As well as artist, designer and architect, Judd was, amongst other things besides, a prolific writer and compulsive reader (his bookshelf in Le Mansana de Chinati, where he lived and worked, contains over thirteen thousand books). Toward the end of his life, Judd wrote that works of art may be ‘harmed or helped’ by their position in space, or relation to other things (5). Reflecting on his installations in Marfa, he wrote:
[…] if I had placed a work on a wall or on the ground, I wondered where it was. I found that if I placed a work on a wall in relation to a corner or to both corners, or similarly on the floor, or outdoors near a change in surface of the ground, that by adjusting the distance the space in between became much more clear than before, definite, like the work. If the space in one or two directions can become clear, it’s logical to desire the space in all directions to become clear. This usually requires more than a unit or it requires a space built around a unit or it requires the amplification of a unit to an enclosure containing a great deal of space (6).
Judd is talking about space, public and private, and its interaction with art. This artist was a notoriously direct, astute and above all, clear writer; yet, this passage trips over itself in the same way that Kallweit’s Criss-Cross explanation seems to retract and negate its own words.
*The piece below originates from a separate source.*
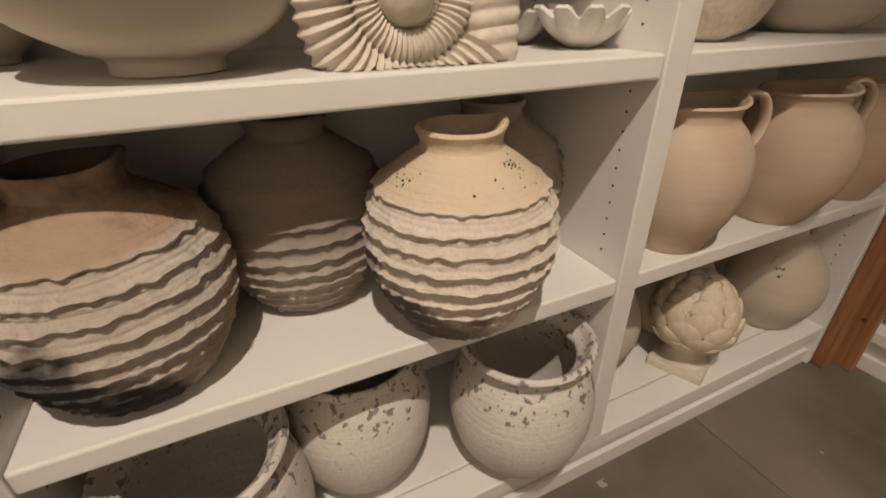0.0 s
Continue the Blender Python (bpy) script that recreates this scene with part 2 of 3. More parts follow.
DRIFT = material("bleached_driftwood", (0.62, 0.50, 0.38), (0.45, 0.33, 0.22), scale=25, rough=0.9, bump=0.5)
LEAF = material("silver_leaf", (0.34, 0.36, 0.26), (0.26, 0.29, 0.19), scale=20, rough=0.7)
FERN = material("fern_leaf", (0.05, 0.08, 0.03), (0.08, 0.11, 0.04), scale=20, rough=0.6)
SPECK = material("black_speck", (0.03, 0.028, 0.025), rough=0.8)

# ---- shapes ----


def shape(name, verts, faces, mat, parent=None, label="", smooth=True, m=None):
    """Links a mesh from points and faces as one object."""
    me = bpy.data.meshes.new(name)
    me.from_pydata([tuple(v) for v in verts], [], faces)
    me.materials.append(mat)
    if smooth:
        me.polygons.foreach_set("use_smooth", [True] * len(me.polygons))
        me.set_sharp_from_angle(angle=radians(45))
    me.update()
    ob = new(name, me)
    if parent:
        ob.parent = parent
    if m is not None:
        ob.matrix_basis = m
    if label:
        ob["label"] = label
    return ob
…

Judd’s prose mimics the act of taking measurements, or traces the adjustments he makes throughout a quest for clarity. His writing makes contact with the mentioned unit in three ways: it multiplies, adds to its surrounding space and makes allowances to the space in which the unit sits. The work of art is a ‘unit’, he says, or foundation layer just as Kallweit’s Unit is a reduction of Cantordust, a much larger and more complex structure.
Unit is different though, because Kallweit’s work is not considered minimalist art, nor is Rule Gallery a minimalist space. When the gallery doors open, I explain to visitors about how Rule pays homage to Judd’s philosophy concerning gallery setting. He believed that artwork should be placed in habitable spaces, and not ignored nor segregated from life. Rule acknowledges excellence in Judd’s work and writing, as well as work by Dan Flavin, John Chamberlain, Robert Irwin, the artwork and architecture attached to the Chinati Foundation; even so, minimalism is not reflected in the artwork it selects for its walls. Instead, it is honoured through a shared desire for permanent installation in a habitable space.
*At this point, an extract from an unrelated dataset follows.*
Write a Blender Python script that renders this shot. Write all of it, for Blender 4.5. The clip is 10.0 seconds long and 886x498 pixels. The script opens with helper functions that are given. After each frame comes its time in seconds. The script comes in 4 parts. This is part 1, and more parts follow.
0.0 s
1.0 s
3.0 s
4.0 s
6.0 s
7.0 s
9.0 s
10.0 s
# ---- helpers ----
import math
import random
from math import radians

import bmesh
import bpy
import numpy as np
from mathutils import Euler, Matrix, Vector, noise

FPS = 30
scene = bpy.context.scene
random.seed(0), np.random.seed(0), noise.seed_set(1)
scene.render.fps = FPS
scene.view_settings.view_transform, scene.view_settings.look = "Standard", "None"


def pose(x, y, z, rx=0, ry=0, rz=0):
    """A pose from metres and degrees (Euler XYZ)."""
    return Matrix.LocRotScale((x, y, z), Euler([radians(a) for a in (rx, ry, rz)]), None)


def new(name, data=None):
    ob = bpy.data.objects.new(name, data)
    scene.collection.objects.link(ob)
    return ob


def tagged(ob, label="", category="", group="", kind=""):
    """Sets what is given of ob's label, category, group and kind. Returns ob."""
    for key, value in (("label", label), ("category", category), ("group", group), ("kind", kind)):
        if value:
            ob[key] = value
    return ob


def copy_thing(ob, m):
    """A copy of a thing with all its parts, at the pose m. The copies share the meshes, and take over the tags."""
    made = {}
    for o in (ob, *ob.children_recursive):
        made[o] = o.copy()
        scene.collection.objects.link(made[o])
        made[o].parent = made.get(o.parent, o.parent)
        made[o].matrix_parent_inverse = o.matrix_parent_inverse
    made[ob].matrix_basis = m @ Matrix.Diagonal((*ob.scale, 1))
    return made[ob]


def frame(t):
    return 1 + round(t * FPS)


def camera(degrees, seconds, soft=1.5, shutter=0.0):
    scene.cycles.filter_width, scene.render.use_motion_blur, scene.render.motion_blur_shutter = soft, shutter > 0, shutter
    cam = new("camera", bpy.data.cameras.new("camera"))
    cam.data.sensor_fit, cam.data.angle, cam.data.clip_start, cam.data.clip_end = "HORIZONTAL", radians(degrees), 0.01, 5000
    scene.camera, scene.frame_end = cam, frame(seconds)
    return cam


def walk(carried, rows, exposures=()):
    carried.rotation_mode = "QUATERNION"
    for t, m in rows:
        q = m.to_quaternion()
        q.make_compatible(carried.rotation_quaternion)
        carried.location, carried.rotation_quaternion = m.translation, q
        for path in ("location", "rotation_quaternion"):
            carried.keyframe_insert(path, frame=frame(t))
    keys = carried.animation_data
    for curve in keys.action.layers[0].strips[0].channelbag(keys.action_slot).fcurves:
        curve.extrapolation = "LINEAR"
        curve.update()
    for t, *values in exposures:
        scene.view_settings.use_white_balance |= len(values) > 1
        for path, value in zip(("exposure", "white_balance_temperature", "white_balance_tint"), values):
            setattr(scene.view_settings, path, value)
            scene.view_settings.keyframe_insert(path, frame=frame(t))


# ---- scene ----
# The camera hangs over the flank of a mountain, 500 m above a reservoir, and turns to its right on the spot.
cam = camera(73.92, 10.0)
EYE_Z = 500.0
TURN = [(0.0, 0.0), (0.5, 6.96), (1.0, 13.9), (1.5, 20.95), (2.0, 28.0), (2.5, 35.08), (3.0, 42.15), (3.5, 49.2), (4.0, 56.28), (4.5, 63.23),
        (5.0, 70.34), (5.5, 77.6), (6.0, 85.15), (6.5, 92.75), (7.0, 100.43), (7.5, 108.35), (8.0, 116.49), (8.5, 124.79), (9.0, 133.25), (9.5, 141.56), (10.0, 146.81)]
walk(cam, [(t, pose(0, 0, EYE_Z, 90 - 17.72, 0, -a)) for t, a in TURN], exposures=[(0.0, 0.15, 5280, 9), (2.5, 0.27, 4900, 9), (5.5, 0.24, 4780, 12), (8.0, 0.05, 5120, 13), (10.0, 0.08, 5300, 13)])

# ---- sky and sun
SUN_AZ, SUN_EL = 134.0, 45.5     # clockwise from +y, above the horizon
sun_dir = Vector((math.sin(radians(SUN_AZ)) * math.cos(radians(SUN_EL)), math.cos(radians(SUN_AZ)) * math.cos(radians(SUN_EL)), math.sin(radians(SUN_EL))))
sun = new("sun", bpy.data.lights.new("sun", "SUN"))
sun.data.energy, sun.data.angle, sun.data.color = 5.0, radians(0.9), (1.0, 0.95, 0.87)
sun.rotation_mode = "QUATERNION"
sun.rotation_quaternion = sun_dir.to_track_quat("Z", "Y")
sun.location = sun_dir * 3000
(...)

I live, sleep, eat, drink, think inside the Rule House; it is my lovely, but temporary, home. Oftentimes, gallery-goers slam their curious foreheads against an invisible glass door that leads into my bedroom from the gallery’s project space. They’re nervous about their perceived intrusion. Once this barrier is broken, however, they will approach artwork in a comfortable manner as they occupy a space noticeably less threatening than the conventional white cube stage. Rule is a house-sized installation; excepting the project space, paintings and sculptures live here permanently. Indeed, Judd thought permanent installation was a type of defence from pretentious and badly installed exhibitions (7). Whilst most of the artwork in Rule gallery is for sale, and therefore only here until further notice, the furniture, fabric and foundation of 204 E San Antonio Street permanently enhance gallery experience.
Judd’s domestic life was comparatively less pronounced. He and his family lived in La Mansana de Chinati, or, “The Block” in downtown Marfa. He built a yard complete with several plum trees for his daughter Rainer who requested them and later inherited Judd’s legacy as Co-President of the Foundation board alongside her brother, Flavin. La Mansana was their family home, but also an art museum and institution initially endowed by the Dia Foundation based in NY, where Judd sprung from. Everything in the Mansana, up to the books that Judd left out like cairn sculptures on his desk, have been preserved the way the foundation found it at the time of his untimely death. It’s as though Judd has just popped out to the Dollar General (as I often do..) and should be back in a matter of moments.
The artist floats in and out of the empty space between the Chinati buildings and its artwork; yet, is noticeably less present in annexes such as the Flavin and Irwin building, only erected after his death. The outline of a body is formed in each enclosure since the viewer is invited to envision a hierarchy of scale: where do I fit between these concrete slabs, and would my knees fit in that tight spot between chair and table? Judd considered the human body, as much as the vast landscape of the Chihuahuan Desert, in relation to the permanent position of his work. He acknowledged the finality of each decision as he cast his sculptures in concrete, and built metal ones in too-small Wonderland houses. Once built, the power of the work is transferred to the movement and positional decisions of each viewer.
Likewise, there are shapes within Kallweit’s Unit: triangles, circles, squares and oblongs that can only seen from angular shifts. Shapes are formed by voids inside the sculpture that converge with edges to produce outlines. A unit is both about and a part of something like a limb or satellite state: it frames the space that surrounds it, and this may harm or help.
- ‘Criss-Cross Brainstorming Session Fall/72 — Blackhawk’ Criss-Cross Communications: Number One (Criss-Cross Foundation, 1974: Boulder, Colorado).
- ‘Introduction’, Ibid.
- Richard Kallweit ‘The Common Ground for All This Work’ in Criss-Cross Art Communications #10: The Criss-Cross Pattern Project ed. by Fred Worden, Charles DiJulio, Clark Richert, Richard Kallweit (Criss-Cross Foundation, 1979: Boulder, Colorado).
- ’21 February 1993′ in Donald Judd Writings (Judd Foundation/David Zwirmer Books, 2016) , p.812.